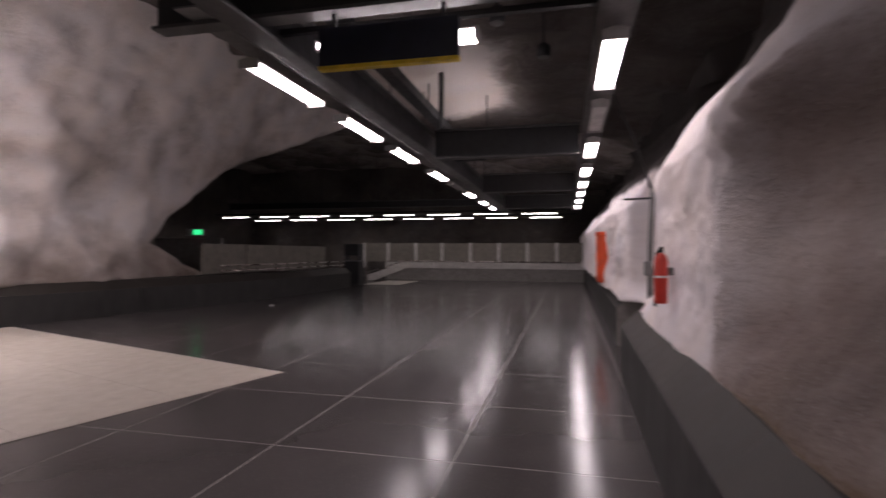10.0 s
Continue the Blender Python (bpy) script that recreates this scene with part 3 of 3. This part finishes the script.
lit = luminaire(1.34, LAMP, "lit fluorescent luminaire in a row under the cable tray", "hall luminaires", 0.6)
lit.matrix_world = pose(-5.82, 5.57, 3.02)
off = luminaire(1.34, LAMP_OFF, "unlit fluorescent luminaire in the row", "hall luminaires", 0.6)
off.matrix_world = pose(-7.76, 5.57, 3.02)
for x in (-9.75, -12.1, -14.1, -16.15, -18.3, -20.5):
    copy_thing(lit, pose(x, 5.58, 3.02))
for x in (-5.77, -7.73, -9.68, -12.15, -16.0, -18.5, -20.6):
    copy_thing(lit, pose(x, 2.42, 3.02))
copy_thing(off, pose(-14.1, 2.42, 3.02))
far = luminaire(1.5, LAMP_FAR, "slim lit luminaire across the hall end", "far luminaires", 0.4)
far.matrix_world = pose(-23.8, 1.95, 3.02, 0, 0, 90)
for k in (0, 2, 3, 4, 5, 6, 7):
    copy_thing(far, pose(-23.8, 4.05 - 2.1 * k, 3.02, 0, 0, 90))
for k in range(8):
    copy_thing(far, pose(-26.4, 4.2 - 2.1 * k, 3.02, 0, 0, 90))
for x, y0 in ((-23.8, -11.8), (-26.4, -11.6)):
    rail_bm = box(B(), x - 0.03, x + 0.03, y0, 5.6, 3.20, 3.26)
    for q in range(6):
        tube(rail_bm, [(x, 5.0 - 3.1 * q, 3.25), (x, 5.0 - 3.1 * q, 6.4)], 0.012, 8)
    solo("lamp_rail", rail_bm, PAINT_DARK, "dark steel channel carrying the far luminaires", "rail")
landing = luminaire(1.34, LANDING_LAMP, "lit luminaire above the lift landing", "landing luminaires")
landing.matrix_world = CAR @ pose(-0.55, 0.52, 2.62)
copy_thing(landing, CAR @ pose(0.82, 0.52, 2.62))


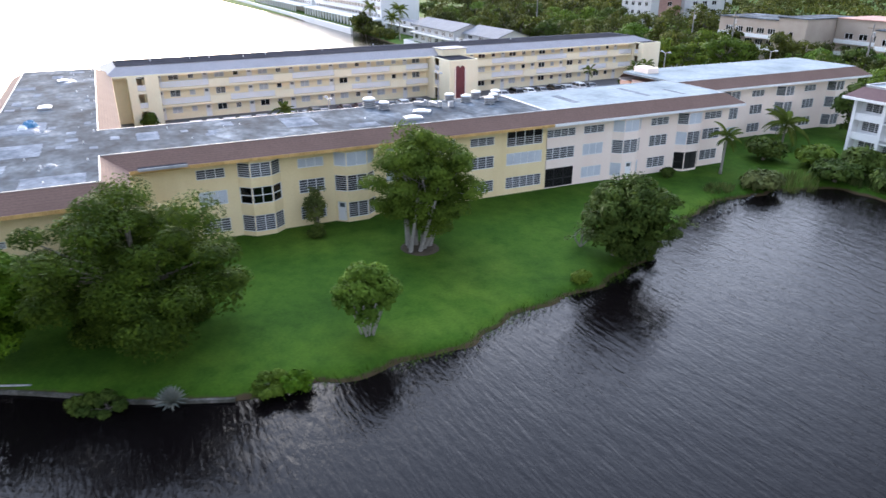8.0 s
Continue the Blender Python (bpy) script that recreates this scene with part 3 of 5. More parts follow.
# ---- front apartment block ----
R = random.Random(4)
J = lambda: R.choice(("jal", "jal", "jald", "jal", "jalb", "shutj"))
front = thing("apartment_building", (-26, 66, 0), "three-storey yellow stucco apartment block with brown shingle roof skirts", "apartment building")
FX0, FX1, FY0, FY1 = -60.0, 8.4, 60.1, 71.7
JJ = lambda: (lambda s: (s, s, s))(J())
cols = [
    ("flat", -58.4, -55.7, ("jal", "jalb", "jalb")),
    ("bay", -53.1, -49.0, (("jal",) * 3, ("jald",) * 3, ("shutj",) * 3)),
    ("flat", -47.6, -44.8, ("shutj", "jal", "jalb")),
    ("bay", -42.6, -38.2, (("shutj", "jal", "jal"), ("jal",) * 3, ("jal",) * 3)),
    ("bay", -38.0, -33.6, (("jal", "jal", "door"), ("jal", "shutj", "shutj"), ("multi",) * 3)),
    ("flat", -32.8, -30.2, ("jal", "jalb", "jald")),
    ("bay", -27.7, -23.9, (("shutj", "shutj", "door"), ("jal", "shutj", "jal"), ("screen",) * 3)),
    ("flat", -23.6, -21.0, ("jal", "shutj", "shutj")),
    ("bay", -19.5, -15.3, (("", "slider", "jal"), ("screen",) * 3, ("jald",) * 3)),
    ("flat", -14.2, -11.4, ("jal", "slide", "jald")),
    ("bay", -9.4, -5.3, (("jald", "jald", "door"), ("screen",) * 3, ("jal",) * 3)),
    ("flat", -5.1, -2.4, ("jald", "jal", "jald")),
    ("bay", -1.4, 2.9, (("shutj", "shutj", "shut"), ("jal",) * 3, ("jalb",) * 3)),
    ("flat", 4.1, 7.1, ("jal", "jal", "jal")),
]
wall_run(front, (FX0, FY0), (FX1, FY0), EAVE_Z + 0.1, [(k, u0 - FX0, u1 - FX0, s) for k, u0, u1, s in cols], YELLOW)
ends = [(0.6, 3.3, 2.1, 2.66, "jald"), (0.6, 3.3, 4.98, 5.54, "jald"), (7.4, 9.0, 1.1, 1.65, "jal"), (7.4, 9.0, 3.9, 4.45, "jal"), (7.4, 9.0, 6.5, 7.05, "jal")]
facade(front, (FX1, FY0), (FX1, FY1), -0.6, EAVE_Z + 0.1, ends, YELLOW)
facade(front, (FX1, FY1), (FX0, FY1), -0.6, EAVE_Z + 0.1, [(3 + i * 5.2, 5 + i * 5.2, z, z + 1.2, "jal") for i in range(12) for z in (0.9, 3.65, 6.2) if i not in (1, 2, 3)], YELLOW)
facade(front, (FX0, FY1), (FX0, FY0), -0.6, EAVE_Z + 0.1, ends, YELLOW)
inside(front, FX0 + 0.25, FX1 - 0.25, FY0 + 0.3, FY1 - 0.3, True)
T0, T1, TY0, TY1 = -58.6, 7.8, 60.65, 70.45
E0, E1, EY0, EY1 = -61.4, 9.9, 58.75, 72.6
BT0, BT1, BE0, BE1 = -11.2, -0.55, -13.2, 1.45
mansard(front, [(BT1, TY1), (T1, TY1), (T1, TY0), (T1, TY0), (T0, TY0), (T0, TY0), (T0, TY1), (BT0, TY1)][::-1],
        [(BE1, EY1), (E1, EY1), (E1, EY0 + 1.6), (E1 - 1.6, EY0), (E0 + 0.05, EY0), (E0, EY0 + 0.05), (E0, EY1), (BE0, EY1)][::-1], SHINGLE)
p0, p1, peak = Vector((E1 - 1.66, EY0 - 0.04, EAVE_Z)), Vector((E1 + 0.04, EY0 + 1.66, EAVE_Z)), Vector((E1 - 0.78, EY0 + 0.78, EAVE_Z + 1.2))
back = Vector((-0.75, 0.75, 0))
rim = [p0, p1, p1 + Vector((0, 0, 0.28)), peak, p0 + Vector((0, 0, 0.28))]
gable = Shape().put(rim + [v + Vector((-0.06, 0.06, 0)) for v in rim], [(0, 1, 2, 3, 4), (9, 8, 7, 6, 5)] + [(i, 5 + i, 5 + (i + 1) % 5, (i + 1) % 5) for i in range(5)])
part("eave_gable", gable, GABLE, front, "tan boarded corner gable of the eaves")
ridge = Shape()
for low in (p0 + Vector((0, 0, 0.3)), p1 + Vector((0, 0, 0.3))):
    tip = peak + Vector((0, 0, 0.02))
    ridge.put([low, tip, peak + back, low + back * 1.4, low - Vector((0, 0, 0.07)), tip - Vector((0, 0, 0.07)), peak + back - Vector((0, 0, 0.07)), low + back * 1.4 - Vector((0, 0, 0.07))],
              ((0, 1, 2, 3), (7, 6, 5, 4), (0, 4, 5, 1), (1, 5, 6, 2), (2, 6, 7, 3), (3, 7, 4, 0)))
part("gable_roof", ridge, SHINGLE, front)
part("flat_roof", Shape().box(T0, T1, TY0, TY1, TOP_Z - 0.3, TOP_Z), TAR, front, "weathered grey flat roof")

# ---- wing beside the lake, yellow half and pink half ----
SEAM, BEND = 116.5, 144.4


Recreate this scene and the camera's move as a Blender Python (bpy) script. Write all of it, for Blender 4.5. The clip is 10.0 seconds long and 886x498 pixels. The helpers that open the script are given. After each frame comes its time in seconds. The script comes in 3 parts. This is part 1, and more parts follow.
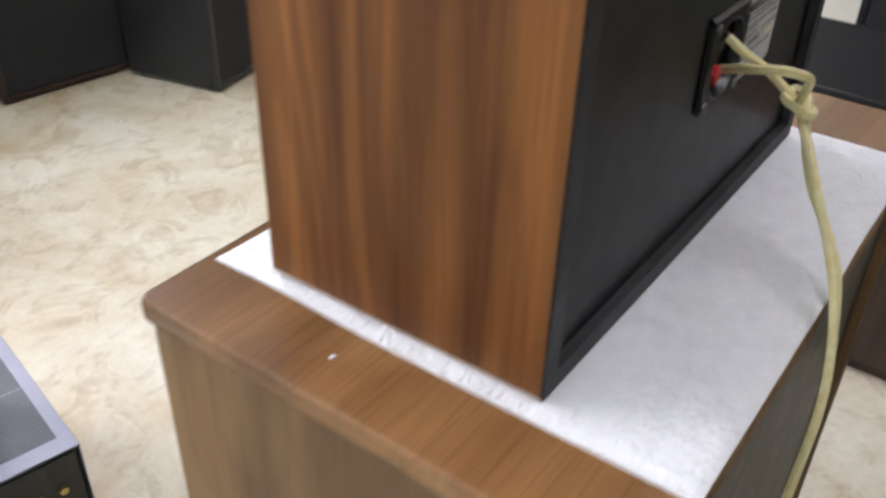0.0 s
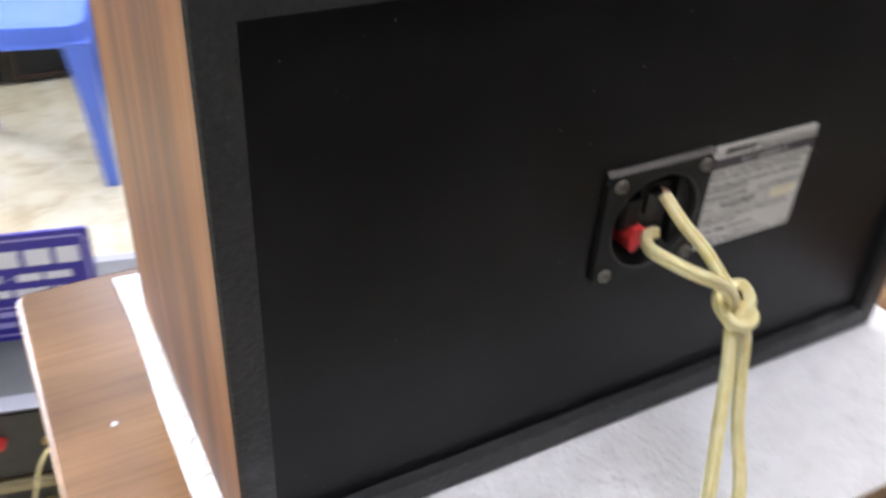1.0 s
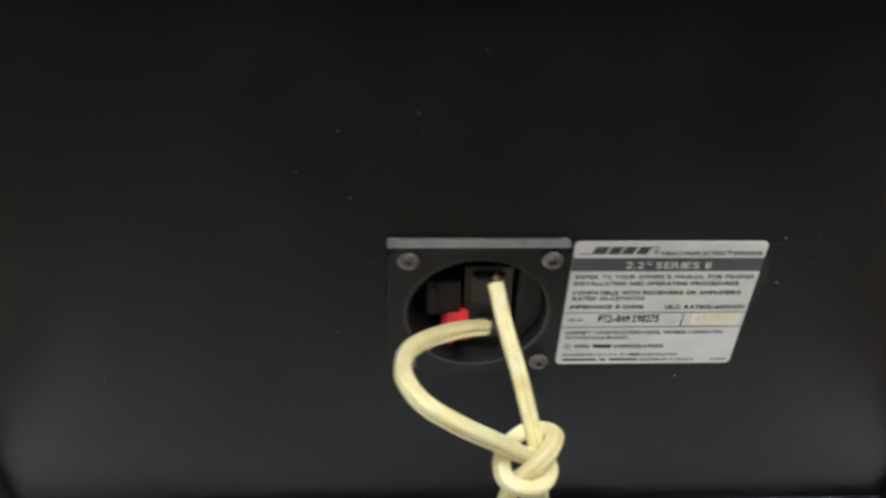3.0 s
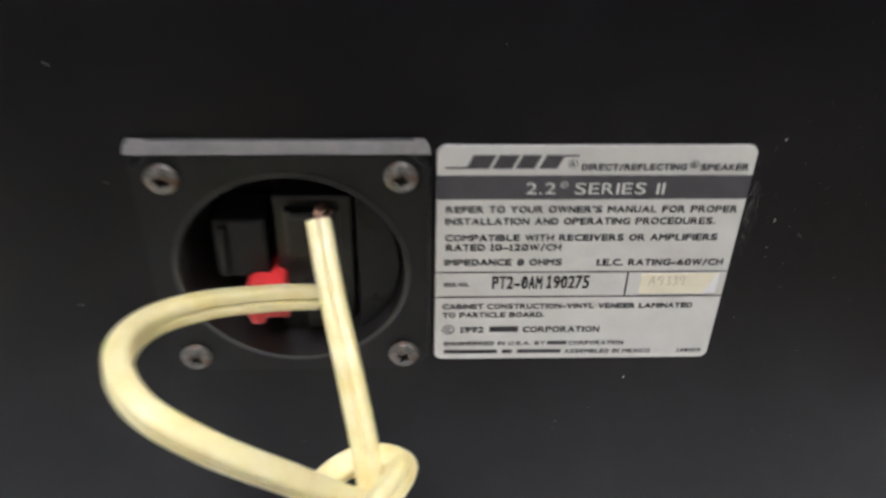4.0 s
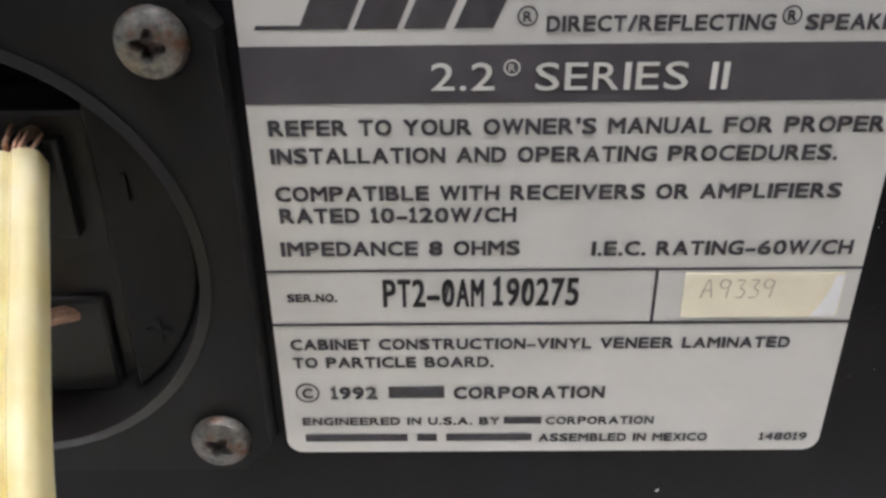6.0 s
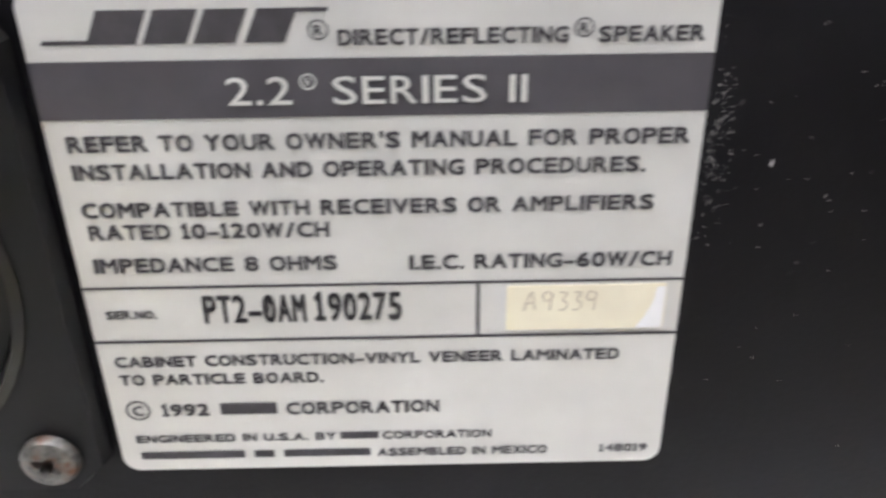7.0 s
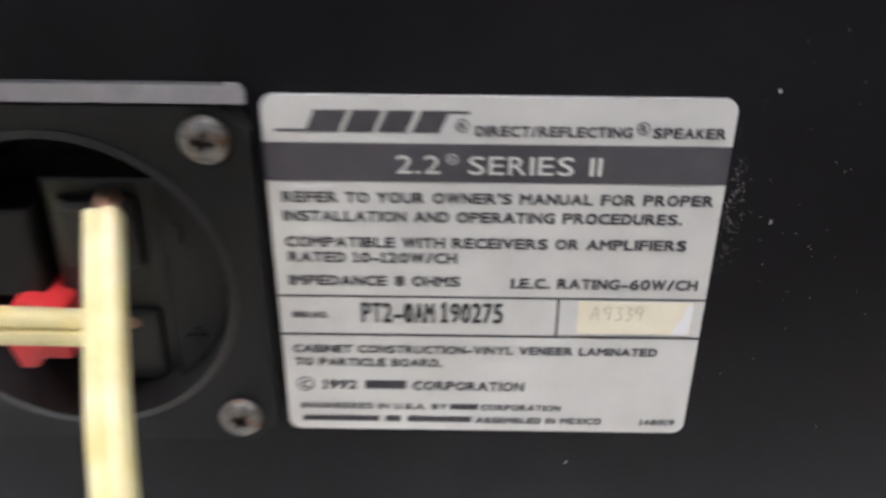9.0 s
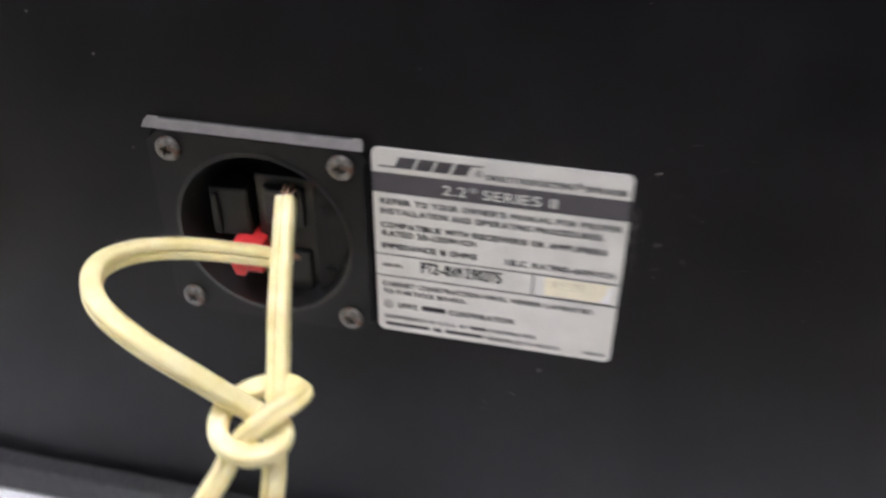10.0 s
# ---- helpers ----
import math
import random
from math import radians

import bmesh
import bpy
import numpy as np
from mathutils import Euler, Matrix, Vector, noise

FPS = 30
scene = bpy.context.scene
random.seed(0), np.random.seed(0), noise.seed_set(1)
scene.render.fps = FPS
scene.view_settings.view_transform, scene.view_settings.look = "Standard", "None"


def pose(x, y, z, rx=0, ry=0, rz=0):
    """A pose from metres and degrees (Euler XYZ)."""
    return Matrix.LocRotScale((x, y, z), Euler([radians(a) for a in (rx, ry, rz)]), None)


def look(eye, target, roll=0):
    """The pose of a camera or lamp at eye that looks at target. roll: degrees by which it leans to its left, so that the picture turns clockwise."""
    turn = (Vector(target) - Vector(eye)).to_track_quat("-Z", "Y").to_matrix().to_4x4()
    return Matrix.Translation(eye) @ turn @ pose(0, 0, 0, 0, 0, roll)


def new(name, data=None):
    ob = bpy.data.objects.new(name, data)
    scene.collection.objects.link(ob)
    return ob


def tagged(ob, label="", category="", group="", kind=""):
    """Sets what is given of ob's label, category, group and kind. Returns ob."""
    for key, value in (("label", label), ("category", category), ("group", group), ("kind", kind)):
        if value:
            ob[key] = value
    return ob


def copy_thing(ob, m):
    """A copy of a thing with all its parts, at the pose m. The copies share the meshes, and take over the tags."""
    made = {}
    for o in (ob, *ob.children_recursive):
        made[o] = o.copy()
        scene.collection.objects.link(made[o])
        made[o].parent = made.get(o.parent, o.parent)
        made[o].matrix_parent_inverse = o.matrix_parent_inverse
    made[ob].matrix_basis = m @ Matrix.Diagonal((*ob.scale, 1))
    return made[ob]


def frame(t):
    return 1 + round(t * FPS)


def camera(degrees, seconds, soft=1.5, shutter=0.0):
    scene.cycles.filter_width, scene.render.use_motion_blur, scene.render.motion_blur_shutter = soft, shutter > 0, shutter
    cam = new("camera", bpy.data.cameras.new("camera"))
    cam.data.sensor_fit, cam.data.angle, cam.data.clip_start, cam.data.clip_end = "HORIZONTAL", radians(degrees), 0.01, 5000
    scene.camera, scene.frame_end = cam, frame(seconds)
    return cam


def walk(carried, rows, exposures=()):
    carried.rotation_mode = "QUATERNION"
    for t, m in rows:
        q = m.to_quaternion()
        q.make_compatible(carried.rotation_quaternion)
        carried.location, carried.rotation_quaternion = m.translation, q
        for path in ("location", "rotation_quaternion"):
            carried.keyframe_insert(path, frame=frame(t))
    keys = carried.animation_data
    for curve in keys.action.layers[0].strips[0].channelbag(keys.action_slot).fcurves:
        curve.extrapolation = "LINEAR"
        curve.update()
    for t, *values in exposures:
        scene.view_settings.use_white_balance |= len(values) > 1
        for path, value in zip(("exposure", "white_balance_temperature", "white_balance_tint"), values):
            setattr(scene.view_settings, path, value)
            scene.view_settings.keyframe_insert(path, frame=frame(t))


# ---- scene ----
cam = camera(52.70, 10.0, soft=2.7, shutter=0.6)
PATH = [
    (0, (-0.61004, -0.17958, 0.19138), (-0.33862, 0.01082, -0.03240), 1.75),
    (0.2, (-0.54640, -0.18697, 0.20180), (-0.28628, 0.00802, -0.03126), 0.64),
    (0.5, (-0.45992, -0.22685, 0.20673), (-0.21736, -0.00456, -0.02076), 2.28),
    (0.7, (-0.39033, -0.24871, 0.21248), (-0.17331, -0.00478, -0.01861), 3.35),
    (1, (-0.31914, -0.27983, 0.21419), (-0.15521, 0.00101, -0.01874), 3.70),
    (1.2, (-0.28461, -0.28318, 0.22805), (-0.15628, 0.01445, -0.00635), 3.35),
    (1.5, (-0.22438, -0.26727, 0.24164), (-0.13747, 0.04563, 0.00810), 3.23),
    (1.8, (-0.17861, -0.26590, 0.25752), (-0.11470, 0.05996, 0.03451), 3.61),
    (2, (-0.16028, -0.27004, 0.26729), (-0.11128, 0.05867, 0.04470), 3.06),
    (2.5, (-0.11030, -0.27348, 0.24425), (-0.08050, 0.05117, 0.01249), 1.72),
    (3, (-0.06746, -0.25252, 0.20440), (-0.04434, 0.05553, -0.04971), 2.68),
    (4.5, (0.01154, -0.13886, 0.05745), (0.01817, 0.19502, -0.16274), 0.11),
    (5, (0.01931, -0.11331, 0.03459), (0.01748, 0.23068, -0.16955), -0.29),
    (6.5, (0.02751, -0.09419, 0.01941), (0.02521, 0.25528, -0.17518), -0.88),
    (7, (0.04286, -0.09360, 0.02054), (0.04632, 0.25595, -0.17389), -0.73),
    (7.5, (0.05015, -0.09516, 0.02357), (0.05319, 0.25252, -0.17418), -0.75),
    (8, (0.05466, -0.10027, 0.02856), (0.05481, 0.24805, -0.16811), -0.84),
    (8.5, (0.04496, -0.10764, 0.02921), (0.04621, 0.24391, -0.16160), -0.01),
    (9, (0.02924, -0.13034, 0.04525), (0.02637, 0.21972, -0.14827), 0.47),
    (9.5, (0.01460, -0.17438, 0.07349), (-0.01006, 0.16837, -0.13125), 0.97),
    (10, (0.06991, -0.21303, 0.11631), (-0.00458, 0.10965, -0.10803), 0.26),
]
EXPOSURE = [(0, -0.15), (0.5, -0.13), (0.8, 0.25), (1.0, 0.5), (1.2, 0.6), (1.5, 0.4), (2.0, -0.06), (2.5, -0.22), (3.0, 0.75), (4.5, 0.95), (5.0, 0.95), (6.5, 0.85), (7.0, 1.45), (7.5, 1.5), (8.5, 1.42), (9.0, 1.17), (9.5, 1.15), (10.0, 1.1)]
TONE = [(0, 6350, 23), (1.5, 6350, 22), (2.0, 6350, 14), (3.0, 6300, 14), (4.5, 6350, 22), (6.5, 6350, 22), (7.5, 6150, 21), (8.5, 6150, 21), (9.5, 6250, 24), (10.0, 6250, 24)]


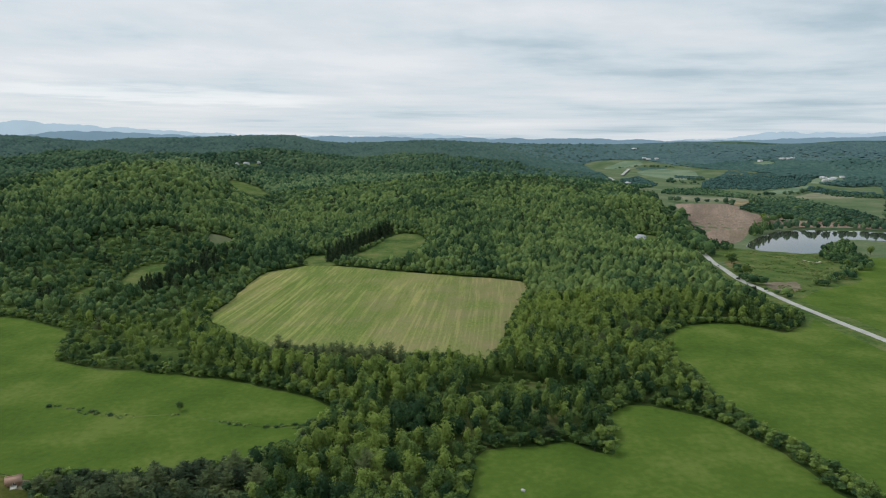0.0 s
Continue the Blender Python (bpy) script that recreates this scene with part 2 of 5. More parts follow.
M_THICKET = material("thicket leaves", ((0.42, (0.044, 0.078, 0.030)), (0.66, (0.100, 0.154, 0.054)), (1.0, (0.205, 0.258, 0.092))), 0.05, 1.2, 0.8, 0.5, 0.4, "tint", True, spec=0.12, holes=0.44, grain=0.55)
M_PALEBARK = material("pale bark", ((0.4, (0.22, 0.20, 0.17)), (0.9, (0.42, 0.40, 0.36))), 0.8, 6, 0.95, 0.6, 0.1)
M_BARK = material("bark", ((0.4, (0.06, 0.05, 0.04)), (0.9, (0.16, 0.14, 0.12))), 0.8, 6, 0.95, 0.6, 0.1)
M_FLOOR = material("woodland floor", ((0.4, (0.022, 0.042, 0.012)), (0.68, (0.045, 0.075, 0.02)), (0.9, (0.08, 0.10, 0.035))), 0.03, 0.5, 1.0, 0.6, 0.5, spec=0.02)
# Undergrowth for far ground, paled and blued to take in the haze.
M_UNDER = material("hazed undergrowth", ((0.4, (0.040, 0.078, 0.050)), (0.68, (0.062, 0.110, 0.072)), (0.9, (0.085, 0.135, 0.090))), 0.02, 0.2, 1.0, 0.4, 0.5, spec=0.02)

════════

* _The exercise_:
Pick out every line of the listing containing the word "Euler", and show those lines.

* _Result for this task_:
from mathutils import Euler, Matrix, Vector, noise
    """A pose from metres and degrees (Euler XYZ)."""
    return Matrix.LocRotScale((x, y, z), Euler([radians(a) for a in (rx, ry, rz)]), None)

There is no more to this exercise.